Theodoret himself visited Zeno at one time. He saw him at the well and asked if he knew of ‘the wonderful Zeno’, a monk who lived in a tomb on the mountain. Saint Zeno modestly said he knew of no monk by that name. Theodoret suspected it was indeed he, though, and together with some friends of his followed him as he bore the water back to his cell. Zeno had prepared for Theodoret and his friends some simple bedding of straw so that they could sit comfortably, and discussed philosophy with them at length. The young friends asked Zeno for his blessing, but the holy man was most reluctant to give it. Not, Theodoret stresses, because he was stingy with anything he had, whether spiritually or physically, but because he felt himself to be unworthy: a ‘civilian’ in Church life rather than a ‘soldier’. (Theodoret was then a reader.) At last Zeno gave his blessing for he would deny them nothing, but then fervently asked the pardon of God for his presumption and audacity. Theodoret uses this story to stress Saint Zeno’s humility.

Though he was a hermit living in the mountain, he would come down from his cell every Sunday to hear the Divine Liturgy and partake in the Eucharist together with the mass of the laity. After taking the Divine Gifts he walked back up the mountain to his cell. He had no door nor lock, for he had nothing but the heaps of hay in his cell, and nothing of worth to steal in any event – and there was also the small matter of his living in a remote tomb on the side of a mountain where a thief would have to be crazy to dare to venture. Saint Zeno loved books, though he owned none himself. He was forever borrowing them from his friends, reading one fully and returning it before borrowing another.
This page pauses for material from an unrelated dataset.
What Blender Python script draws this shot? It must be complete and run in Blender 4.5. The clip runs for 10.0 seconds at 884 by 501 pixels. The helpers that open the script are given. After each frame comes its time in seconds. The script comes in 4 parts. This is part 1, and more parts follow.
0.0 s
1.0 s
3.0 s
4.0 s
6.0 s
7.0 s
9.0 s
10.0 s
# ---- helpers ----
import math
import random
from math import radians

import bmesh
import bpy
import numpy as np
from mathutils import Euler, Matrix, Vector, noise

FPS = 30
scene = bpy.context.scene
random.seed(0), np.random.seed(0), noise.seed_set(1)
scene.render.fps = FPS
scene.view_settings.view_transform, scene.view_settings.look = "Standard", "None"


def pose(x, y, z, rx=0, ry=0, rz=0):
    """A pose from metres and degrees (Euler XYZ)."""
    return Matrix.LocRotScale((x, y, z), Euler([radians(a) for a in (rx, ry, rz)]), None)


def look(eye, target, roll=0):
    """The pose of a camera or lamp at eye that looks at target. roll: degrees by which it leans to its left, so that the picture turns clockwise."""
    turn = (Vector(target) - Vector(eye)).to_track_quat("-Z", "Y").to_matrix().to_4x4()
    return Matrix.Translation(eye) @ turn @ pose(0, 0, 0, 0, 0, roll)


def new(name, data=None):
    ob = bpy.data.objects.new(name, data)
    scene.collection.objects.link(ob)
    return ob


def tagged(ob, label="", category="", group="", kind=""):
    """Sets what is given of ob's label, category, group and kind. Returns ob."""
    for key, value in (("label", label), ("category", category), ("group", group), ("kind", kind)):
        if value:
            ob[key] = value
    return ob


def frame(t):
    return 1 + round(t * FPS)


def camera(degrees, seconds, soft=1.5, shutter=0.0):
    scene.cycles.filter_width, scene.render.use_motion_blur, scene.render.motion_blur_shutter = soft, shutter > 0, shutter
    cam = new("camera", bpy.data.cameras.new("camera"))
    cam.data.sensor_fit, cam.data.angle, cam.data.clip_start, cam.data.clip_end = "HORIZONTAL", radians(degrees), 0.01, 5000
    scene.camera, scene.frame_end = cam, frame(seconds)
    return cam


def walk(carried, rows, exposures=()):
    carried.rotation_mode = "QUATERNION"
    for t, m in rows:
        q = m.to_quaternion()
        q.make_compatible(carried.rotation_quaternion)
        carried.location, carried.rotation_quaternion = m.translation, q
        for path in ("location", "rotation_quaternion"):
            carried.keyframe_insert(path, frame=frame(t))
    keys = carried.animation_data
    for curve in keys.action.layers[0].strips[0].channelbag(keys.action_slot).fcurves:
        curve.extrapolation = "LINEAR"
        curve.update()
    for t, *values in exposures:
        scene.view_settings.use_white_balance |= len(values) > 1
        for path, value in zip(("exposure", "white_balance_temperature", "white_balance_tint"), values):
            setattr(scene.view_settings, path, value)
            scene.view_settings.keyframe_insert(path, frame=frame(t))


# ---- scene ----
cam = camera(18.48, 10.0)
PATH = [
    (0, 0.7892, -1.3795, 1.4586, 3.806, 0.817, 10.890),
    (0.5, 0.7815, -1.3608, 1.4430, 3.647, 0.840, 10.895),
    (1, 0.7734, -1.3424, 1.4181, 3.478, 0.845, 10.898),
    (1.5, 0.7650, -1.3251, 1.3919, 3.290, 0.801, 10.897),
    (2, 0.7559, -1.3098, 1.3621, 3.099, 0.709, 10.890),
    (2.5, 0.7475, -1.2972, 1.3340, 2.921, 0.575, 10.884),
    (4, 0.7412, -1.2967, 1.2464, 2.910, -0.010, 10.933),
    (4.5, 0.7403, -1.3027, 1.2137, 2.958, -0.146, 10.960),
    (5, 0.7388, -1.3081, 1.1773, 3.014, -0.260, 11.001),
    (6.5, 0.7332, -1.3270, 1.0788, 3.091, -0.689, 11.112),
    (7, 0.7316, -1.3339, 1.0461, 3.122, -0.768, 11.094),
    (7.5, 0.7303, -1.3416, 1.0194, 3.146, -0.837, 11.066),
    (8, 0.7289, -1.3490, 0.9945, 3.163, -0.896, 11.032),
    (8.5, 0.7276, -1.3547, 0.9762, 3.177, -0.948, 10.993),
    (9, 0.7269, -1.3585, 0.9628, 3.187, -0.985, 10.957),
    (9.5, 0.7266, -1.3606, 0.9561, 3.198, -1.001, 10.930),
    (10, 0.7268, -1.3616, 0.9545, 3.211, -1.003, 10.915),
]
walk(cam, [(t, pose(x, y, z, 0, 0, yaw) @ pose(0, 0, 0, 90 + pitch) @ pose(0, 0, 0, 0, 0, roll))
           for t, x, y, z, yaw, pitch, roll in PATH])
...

Saint Zeno survived a massacre of holy men and women by impious Isaurian raiders in 404, and protected some within his cell, by means of prayer to God. The Isaurians had shot and killed many holy men and women who lived on Mons Silpius, but they passed by his tomb undetected. Saint Zeno sent up a prayer to God for protection of the holy men and women of the mount; and God sent three messengers to guard the doorway to Saint Zeno’s cell, who did invisible battle with the Isaurians and distracted them away from the entrance.
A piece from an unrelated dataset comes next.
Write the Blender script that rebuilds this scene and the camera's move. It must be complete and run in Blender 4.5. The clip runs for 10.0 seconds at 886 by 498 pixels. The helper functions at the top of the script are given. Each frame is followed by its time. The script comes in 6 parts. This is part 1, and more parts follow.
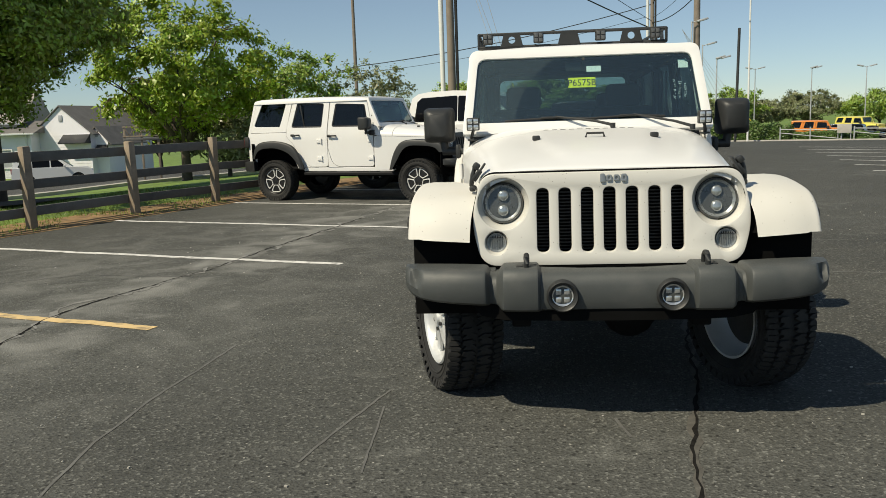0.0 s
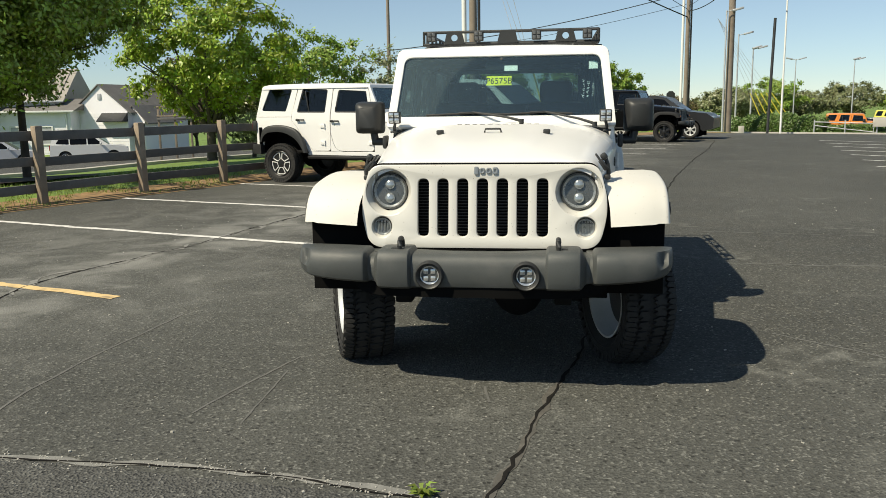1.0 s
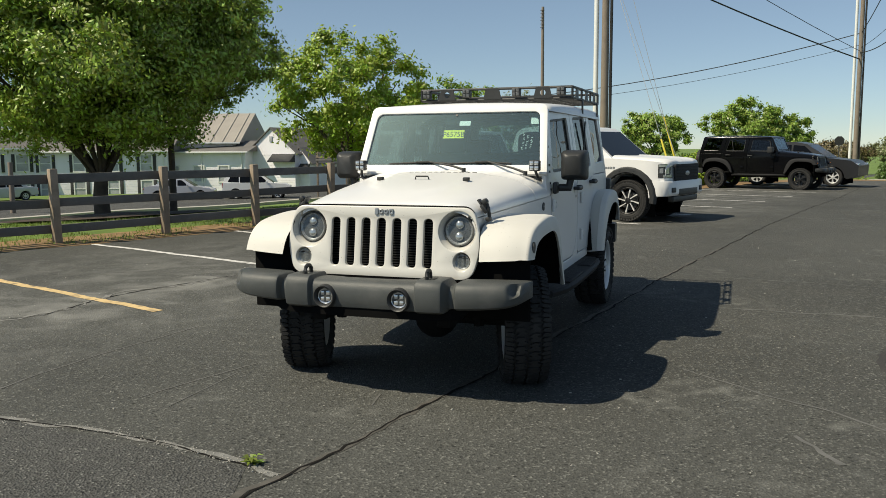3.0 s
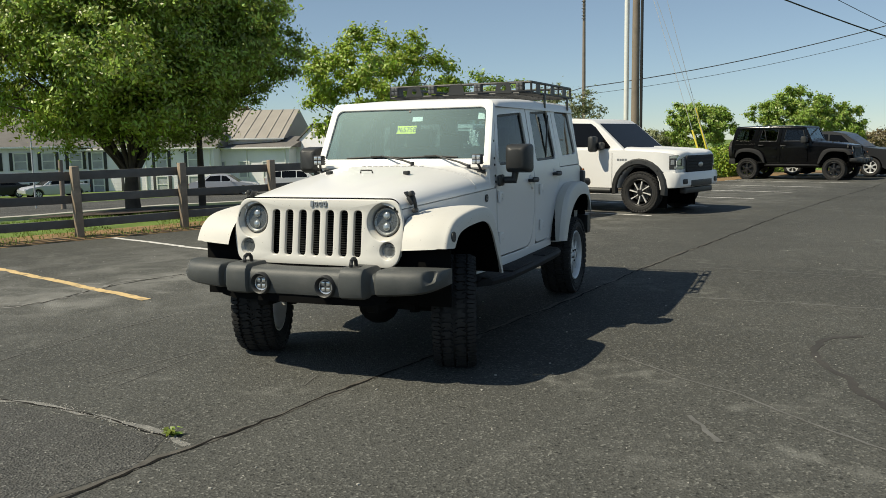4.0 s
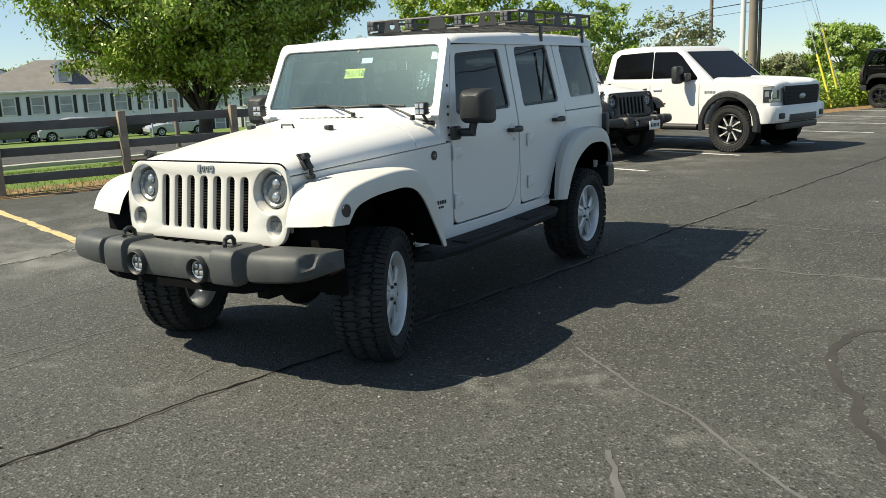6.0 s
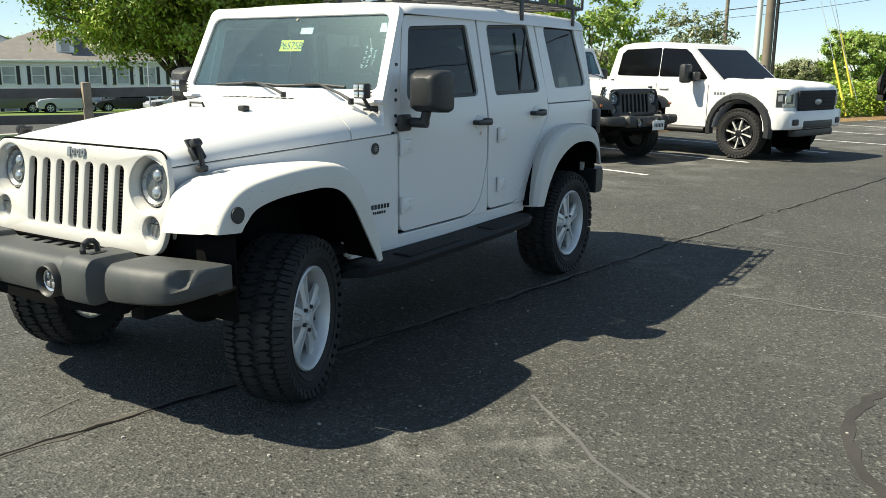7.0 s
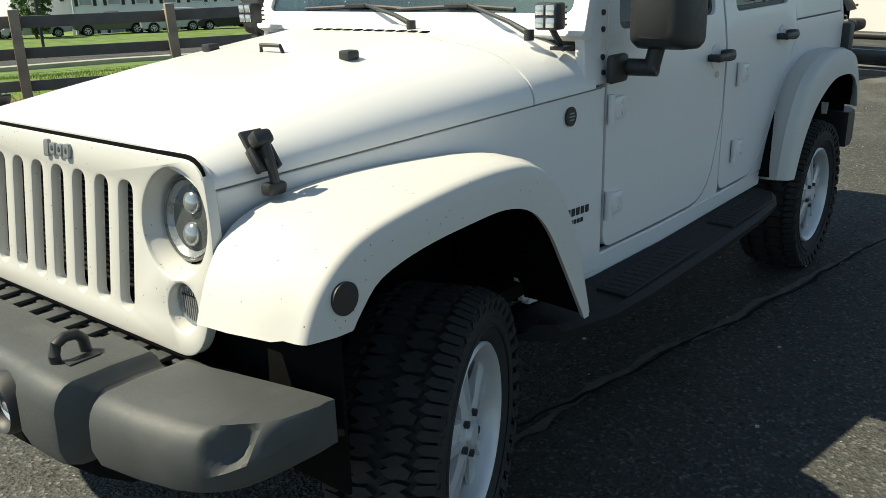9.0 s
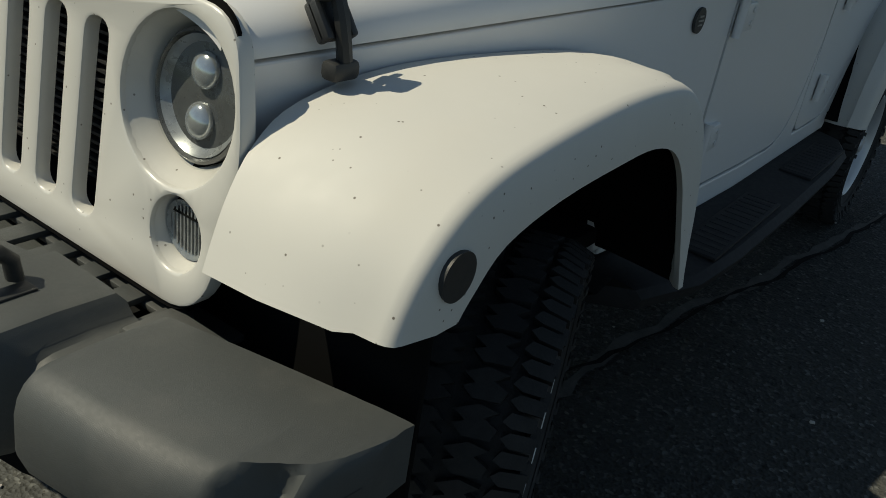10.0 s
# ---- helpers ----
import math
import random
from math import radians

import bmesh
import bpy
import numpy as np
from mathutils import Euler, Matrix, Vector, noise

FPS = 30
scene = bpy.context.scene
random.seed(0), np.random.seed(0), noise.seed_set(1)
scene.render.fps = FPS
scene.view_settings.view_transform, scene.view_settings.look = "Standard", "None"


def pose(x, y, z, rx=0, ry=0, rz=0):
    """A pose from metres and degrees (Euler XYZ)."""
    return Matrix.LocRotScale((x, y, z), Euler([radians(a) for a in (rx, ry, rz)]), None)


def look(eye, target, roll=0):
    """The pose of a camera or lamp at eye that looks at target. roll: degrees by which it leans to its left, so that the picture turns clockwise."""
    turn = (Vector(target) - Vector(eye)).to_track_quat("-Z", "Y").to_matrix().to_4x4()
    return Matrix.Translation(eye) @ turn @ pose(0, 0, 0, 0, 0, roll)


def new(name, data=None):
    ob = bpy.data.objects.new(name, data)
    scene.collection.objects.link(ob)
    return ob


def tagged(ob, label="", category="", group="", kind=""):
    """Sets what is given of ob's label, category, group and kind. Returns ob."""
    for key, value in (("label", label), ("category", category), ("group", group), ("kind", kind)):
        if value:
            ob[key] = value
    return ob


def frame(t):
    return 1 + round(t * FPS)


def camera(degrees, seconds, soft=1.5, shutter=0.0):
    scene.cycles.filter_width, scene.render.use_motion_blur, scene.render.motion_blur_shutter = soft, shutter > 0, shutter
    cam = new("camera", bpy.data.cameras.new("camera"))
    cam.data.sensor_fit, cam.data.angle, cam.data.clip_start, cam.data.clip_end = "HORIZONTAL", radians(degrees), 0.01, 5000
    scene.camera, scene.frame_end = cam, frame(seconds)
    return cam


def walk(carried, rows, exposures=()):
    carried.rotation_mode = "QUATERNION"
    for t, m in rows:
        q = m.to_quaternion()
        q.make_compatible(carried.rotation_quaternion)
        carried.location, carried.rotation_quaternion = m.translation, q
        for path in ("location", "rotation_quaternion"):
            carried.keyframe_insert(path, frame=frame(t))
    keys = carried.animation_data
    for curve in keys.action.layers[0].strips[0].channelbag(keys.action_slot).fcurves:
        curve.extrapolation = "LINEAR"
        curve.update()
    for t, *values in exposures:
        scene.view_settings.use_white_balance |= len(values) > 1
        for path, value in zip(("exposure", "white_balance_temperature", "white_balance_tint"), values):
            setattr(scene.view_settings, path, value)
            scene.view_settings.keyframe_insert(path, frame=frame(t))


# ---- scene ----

Saint Zeno still had material possessions which he was keeping in trust for his young kinsmen, and he deeply agonised over the fact that it remained in his possession and had not sold it off and distributed it to the poor, as Christ had taught. When he knew his end to be growing near and his kinsmen had taken their part of the inheritance themselves, he took his part and sold it to an acquaintance, and distributed as much of it as he could to the poor of Antioch. The remainder he entrusted, with prayers, to Patriarch Alexandros I of Antioch, the same who ended the schism between Saint Meletios and the followers of Paulinus. He instructed the bishop to disburse that money ‘according to God’s purpose’, giving to the bishop the same trust the tachydrome himself had been given by a worldly emperor long before.

Saint Zeno reposed in the Lord soon afterward. In the words of Theodoret, he ‘departed like some Olympic victor from the place of contest, receiving praise not only from men but also from the angels.Holy hermit Zeno, trustworthy bearer of letters and ascetic athlete, pray unto Christ our God that our souls may be saved!
Apolytikion for Saint Zeno, Tone 3:

Through asceticism, holy Father, you received the grace of the Divine Spirit,
Manifesting a divine life of the graces,
And you became a healer of the Saviour,
Having been made worthy of His brilliance.
Venerable Zeno, entreat Christ our God, to grant unto us the great mercy.